Three Imaginary Girls

Seattle's Indie-Pop Press – Music Reviews, Film Reviews, and Big Fun

I'm not in the best mood this morning. Someone in this California town has apparently decided that its perfectly AOK to use (a) leaf blowers; (b) chainsaws; (c) wood chippers and (d) other sundry machinery at 7:30 A.M. Call me crazy, but that seems a bit early, and sure, I can understand that maybe most people are awake by 7:30 A.M. to go to work and such, but many people aren't. Of course, the same people using these implements of racket are the same to call the cops when a house band is playing past 10 P.M. Bah!

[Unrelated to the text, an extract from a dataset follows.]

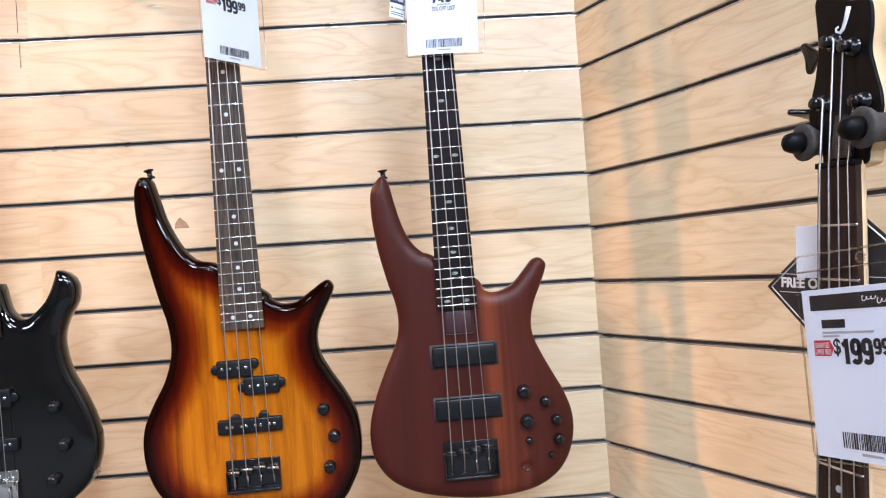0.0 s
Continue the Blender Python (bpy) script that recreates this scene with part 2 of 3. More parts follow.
CARPET = streaked("grey_carpet", (0.05, 0.047, 0.044), (0.10, 0.094, 0.088), (90, 90, 90), 0.95, bump=0.4)
RAW_BOARD = streaked("torn_brown_board", (0.30, 0.19, 0.11), (0.42, 0.28, 0.17), (60, 60, 60), 0.85, bump=0.3)
PALE_CHIP = streaked("pale_chipped_laminate", (0.66, 0.58, 0.48), (0.80, 0.72, 0.60), (60, 60, 60), 0.7, bump=0.3)

# ---- mesh tools ----


def part(name, bm, material, parent=None, label="", smooth=True, at=None):
    me = bpy.data.meshes.new(name)
    bm.normal_update()
    bm.to_mesh(me)
    bm.free()
    me.materials.append(material)
    for f in me.polygons:
        f.use_smooth = smooth
    ob = new(name, me)
    if parent:
        ob.parent = parent
    if at:
        ob.matrix_basis = at
    if label:
        ob["label"] = label
    return ob


def empty(name, m, label, category, group="", kind=""):
    ob = new(name)
    ob.matrix_world = m
    return tagged(ob, label, category, group, kind)


def P(u, v, w):
    """A bass's own millimetres: u across, v down from the nut, w out of the front."""
    return Vector((u, -w, -v)) / 1000


def box(bm, x0, x1, y0, y1, z0, z1, bevel=0.0, seg=1):
    g = bmesh.ops.create_cube(bm, size=1, matrix=Matrix.LocRotScale(((x0 + x1) / 2, (y0 + y1) / 2, (z0 + z1) / 2), None, (x1 - x0, y1 - y0, z1 - z0)))
    if bevel:
        es = list({e for v in g["verts"] for e in v.link_edges})
        bmesh.ops.bevel(bm, geom=es, offset=bevel, segments=seg, affect="EDGES", profile=0.5)
    return bm


def tube(bm, pts, r, seg=8, r2=None):
    """A round rod through points, closed at the ends; r2: the radius at the far end."""
    pts = [Vector(p) for p in pts]
    rings = []
    side = None
    for i, p in enumerate(pts):
        d = (pts[min(i + 1, len(pts) - 1)] - pts[max(i - 1, 0)]).normalized()
        side = d.orthogonal().normalized() if side is None else (side - d * side.dot(d)).normalized()
        o = d.cross(side)
        k = r if r2 is None else r + (r2 - r) * i / (len(pts) - 1)
        rings.append([bm.verts.new(p + k * (math.cos(a) * side + math.sin(a) * o)) for a in (2 * math.pi * j / seg for j in range(seg))])
    for a, c in zip(rings, rings[1:]):
        for j in range(seg):
            bm.faces.new((a[j], a[(j + 1) % seg], c[(j + 1) % seg], c[j]))
    bm.faces.new(rings[0][::-1])
    bm.faces.new(rings[-1])
    return bm


def lathe(bm, profile, m, seg=16):
    """Turns (radius, height) pairs round the z axis of m."""
    rings = [[bm.verts.new(m @ Vector((r * math.cos(2 * math.pi * j / seg), r * math.sin(2 * math.pi * j / seg), h))) for j in range(seg)] for r, h in profile]
    for a, c in zip(rings, rings[1:]):
        for j in range(seg):
            bm.faces.new((a[j], a[(j + 1) % seg], c[(j + 1) % seg], c[j]))
    bm.faces.new(rings[0][::-1])
    bm.faces.new(rings[-1])
    return bm


def spline(points, per=8):
    """A closed smooth line through points."""
    out, n = [], len(points)
    for i in range(n):
        a, b, c, d = (Vector(points[(i + k) % n]) for k in (-1, 0, 1, 2))
        for j in range(per):
            t = j / per
            out.append(0.5 * (2 * b + (c - a) * t + (2 * a - 5 * b + 4 * c - d) * t * t + (3 * b - a - 3 * c + d) * t ** 3))
    return out


def rim_distance(pts, line):
    a = np.array([tuple(p) for p in line])
    b = np.roll(a, -1, axis=0)
    q = np.array([tuple(p) for p in pts])[:, None]
    d = b - a
    t = np.clip(((q - a) * d).sum(2) / np.maximum((d * d).sum(1), 1e-9), 0, 1)
    return np.sqrt(((a + t[..., None] * d - q) ** 2).sum(2)).min(1)


def inside(pts, line):
    a = np.array([tuple(p) for p in line])
    b = np.roll(a, -1, axis=0)
    q = np.array([tuple(p) for p in pts])[:, None]
    up = (a[:, 1] > q[..., 1]) != (b[:, 1] > q[..., 1])
    x = a[:, 0] + (q[..., 1] - a[:, 1]) / np.where(b[:, 1] == a[:, 1], 1e-9, b[:, 1] - a[:, 1]) * (b[:, 0] - a[:, 0])
    return (up & (q[..., 0] < x)).sum(1) % 2 == 1


def carved_slab(name, outline, front, thick, fillet, drop, material, parent, step=7, reach=60, per=8, label="", arm=None):
    """A carved board: rounded over at the rim by an elliptic fillet. Stores each point's distance from the rim as "rim"."""
    from mathutils.geometry import delaunay_2d_cdt
    line = spline(outline, per)
    n = len(line)
    area = sum(line[i].x * line[(i + 1) % n].y - line[(i + 1) % n].x * line[i].y for i in range(n))
    sgn = 1 if area > 0 else -1
    nor = []
    for i in range(n):
        d = (line[(i + 1) % n] - line[i - 1]).normalized()
        nor.append(Vector((-d.y, d.x)) * sgn)
    pts = []
    for k in (0.06, 0.2, 0.42, 0.7, 1.0):
        ring = [p + q * fillet * k for p, q in zip(line, nor)]
        dist = rim_distance(ring, line)
        pts += [p for p, d, ok in zip(ring, dist, inside(ring, line)) if ok and d > fillet * k * 0.93]
    x0, x1 = min(p.x for p in line), max(p.x for p in line)
    y0, y1 = min(p.y for p in line), max(p.y for p in line)
    grid = [Vector((x, y)) for x in np.arange(x0, x1, step) for y in np.arange(y0, y1, step)]
    dist = rim_distance(grid, line)
    pts += [p for p, d, ok in zip(grid, dist, inside(grid, line)) if ok and d > fillet * 1.2]
    allp = list(line) + pts
    verts, _, faces, _, _, _ = delaunay_2d_cdt(allp, [(i, (i + 1) % n) for i in range(n)], [], 1, 1e-4)
    dist = rim_distance(verts, line)
    bm = bmesh.new()
    lay = bm.verts.layers.float.new("rim")

    def height(d):
        k = max(0.0, 1 - d / fillet)
        return drop * (1 - math.sqrt(max(0.0, 1 - k * k)))

    top, back = [], []
    for p, d in zip(verts, dist):
        extra = arm(p.x, p.y) if arm else 0.0
        a = bm.verts.new(P(p.x, p.y, front - height(d) - extra))
        c = bm.verts.new(P(p.x, p.y, front - thick + height(d)))
        a[lay], c[lay] = min(1.0, d / reach), 0.0
        top.append(a)
        back.append(c)
    for f in faces:
        fa = bm.faces.new([top[i] for i in f])
        bm.faces.new([back[i] for i in reversed(f)])
    edge = [i for i, d in enumerate(dist) if d < 1e-3]
    rimv = {}
    for i in edge:
        rimv[i] = verts[i]
    order = sorted(rimv, key=lambda i: min(range(n), key=lambda j: (line[j] - rimv[i]).length_squared))
    for a, c in zip(order, order[1:] + order[:1]):
        bm.faces.new((top[a], top[c], back[c], back[a]))
    bmesh.ops.recalc_face_normals(bm, faces=bm.faces[:])
    return part(name, bm, material, parent, label)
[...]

Anyway, today we have "Fledermaus Can't Get Enough," a strangely brilliant snythpop gem by Mark E. Smith (of the Fall) and Mouse on Mars. In a sense, it is like the chainsaw, as the song is packed with abrasive noises, like Mark E. Smith's drunkenly-slurred vocals that start off quiet and mumbled and rapidly evolve into shouted and angered. The snarling snythesize line is as angular and jagged as they could muster, sawing through the melody. Combine that with the stuttered rhythm-section, and you sort of get a acid mix of all sorts of paranoia-inducing noise that somehow all work together to make a monster club anthem … well, albeit a non-traditional club. If only the local landscape artists listened to more German-influenced synth-aggro-rock when planning how to destroy the neighborhood tree with their implements of destruction.